Resistive switching devices are part of the next generation of devices being investigated to replace current silicon CMOS technology. These devices are being used as the building blocks for future technologies such as non-volatile memory and data storage, neuromorphic computing and as the basis for next-generation sensing applications. In recent years, amorphous carbon-based resistive switching devices have gained attention through their addition to the International Technology Roadmap for Semiconductors [1]. Carbon-based devices have demonstrated versatility, with various compounds relatively easy to form, and also promise high durability and compelling performance [2].
In this work, we investigate amorphous carbon-based resistive switching devices fabricated using physical vapor deposition techniques. A series of hydrogenated carbon-based resistive layers were deposited using a filtered cathodic vacuum arc with a graphitic carbon source and methane as the H-rich precursor gas. The films were chemically and microstructurally characterised using transmission electron microscopy, electron energy loss spectroscopy, X-ray and ultraviolet photoelectron spectroscopy and elastic recoil detection analysis.
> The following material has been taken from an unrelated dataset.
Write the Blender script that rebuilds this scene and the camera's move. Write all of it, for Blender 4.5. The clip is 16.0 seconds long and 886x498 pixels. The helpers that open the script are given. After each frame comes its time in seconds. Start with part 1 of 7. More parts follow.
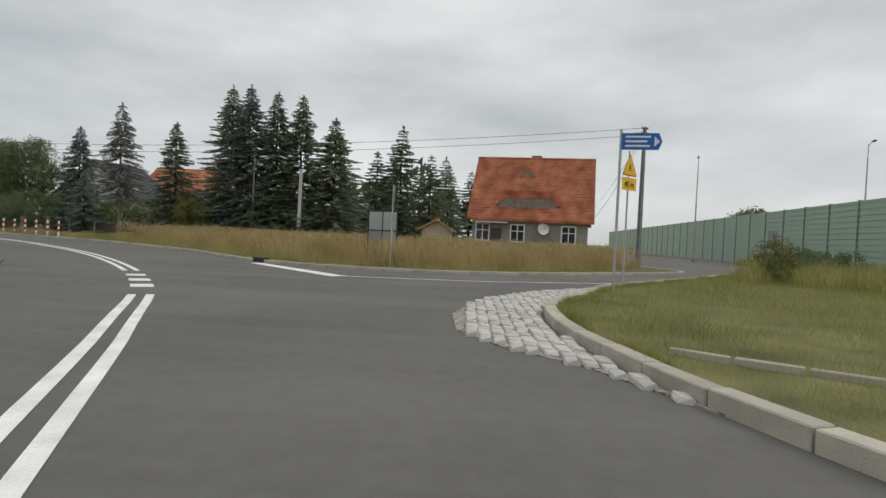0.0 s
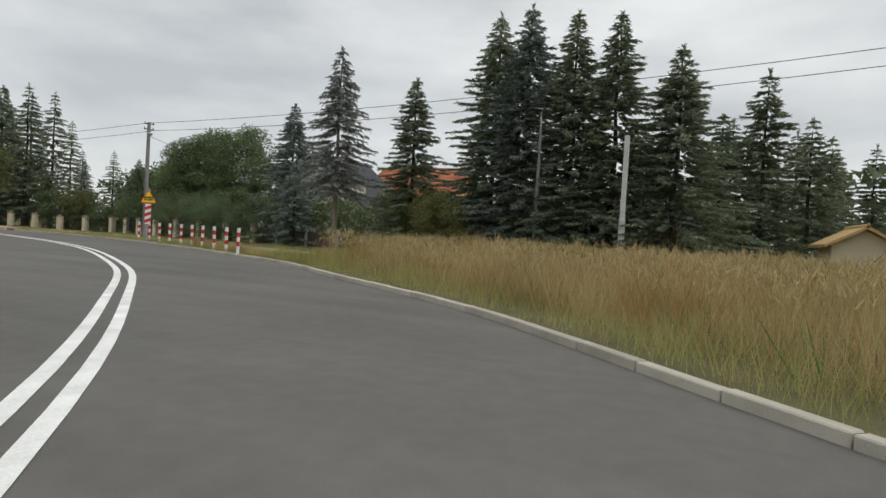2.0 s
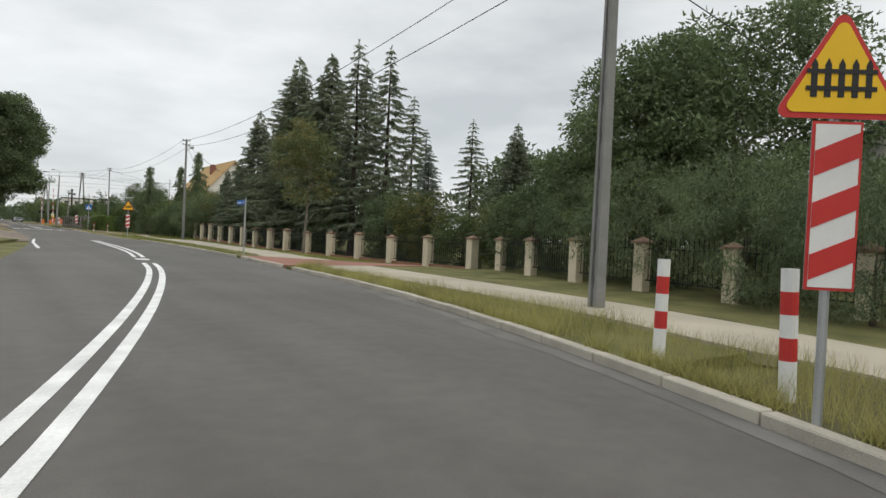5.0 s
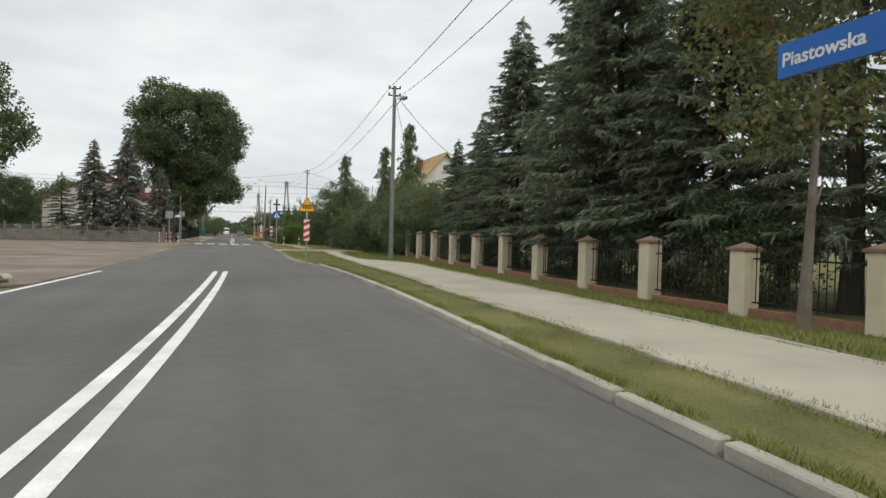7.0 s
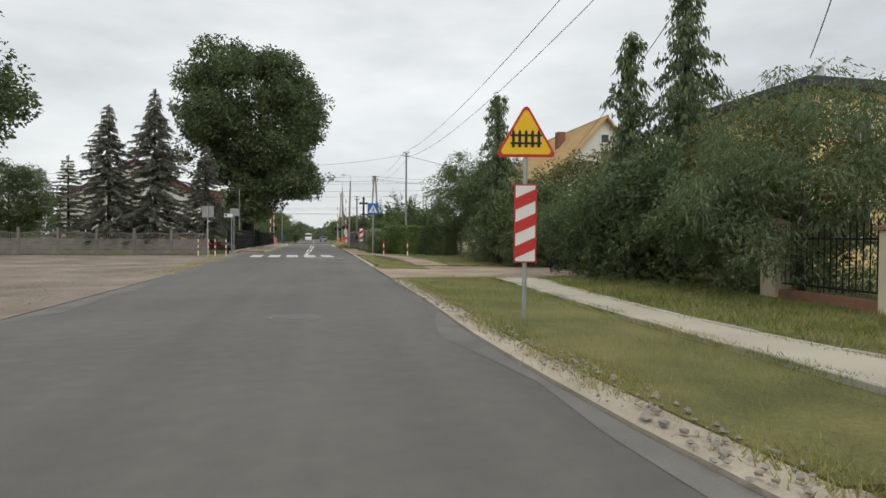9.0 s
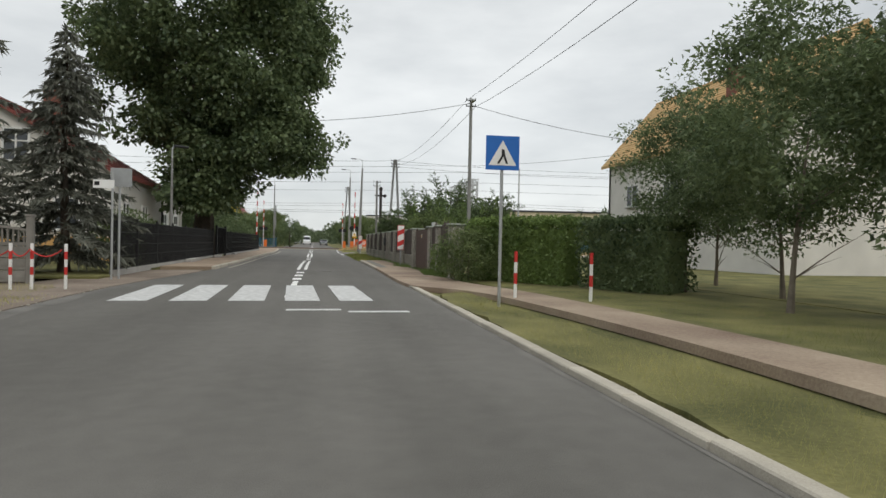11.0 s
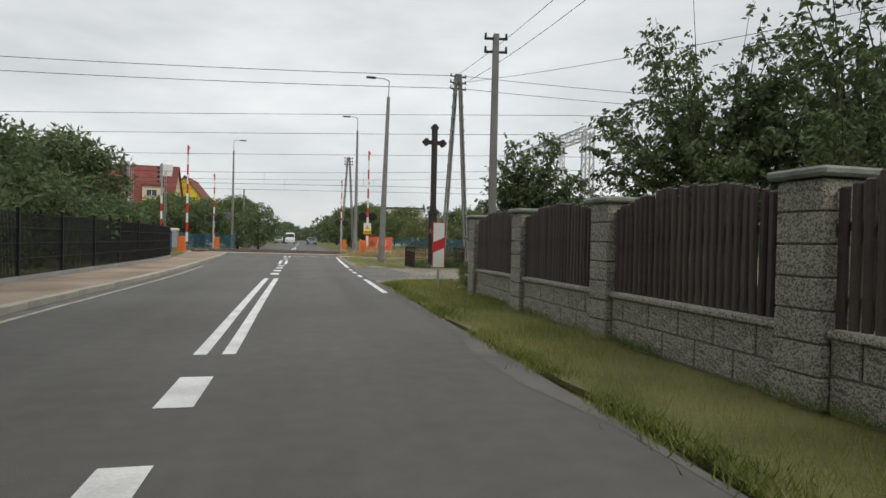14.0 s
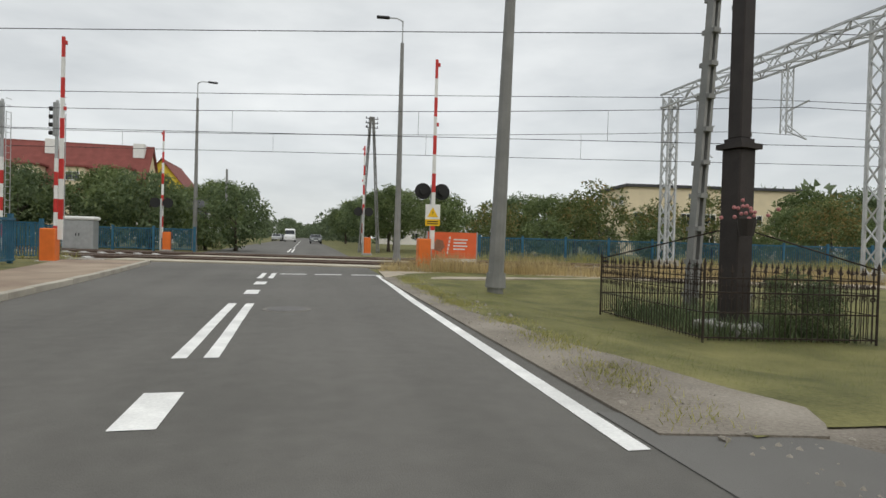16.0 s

Electrical testing revealed low power, bipolar switching characteristics. Additionally, the devices exhibited inherent resonant tunnelling-based memory that did not require a multilayer structure. Subsequent testing showed that the resonant tunnelling characteristics could be modulated with temperature. Calculation of the band gap revealed the devices had a wide band gap that was shown to increase with increasing methane partial pressure. The devices also exhibited a low work function with the work function decreasing for increasing methane partial pressure.
The well documented tribological properties of hydrogenated amorphous carbon coupled with the characteristics shown in our investigation indicate these devices have use for mechanically durable, low power devices with inherent biocompatibility.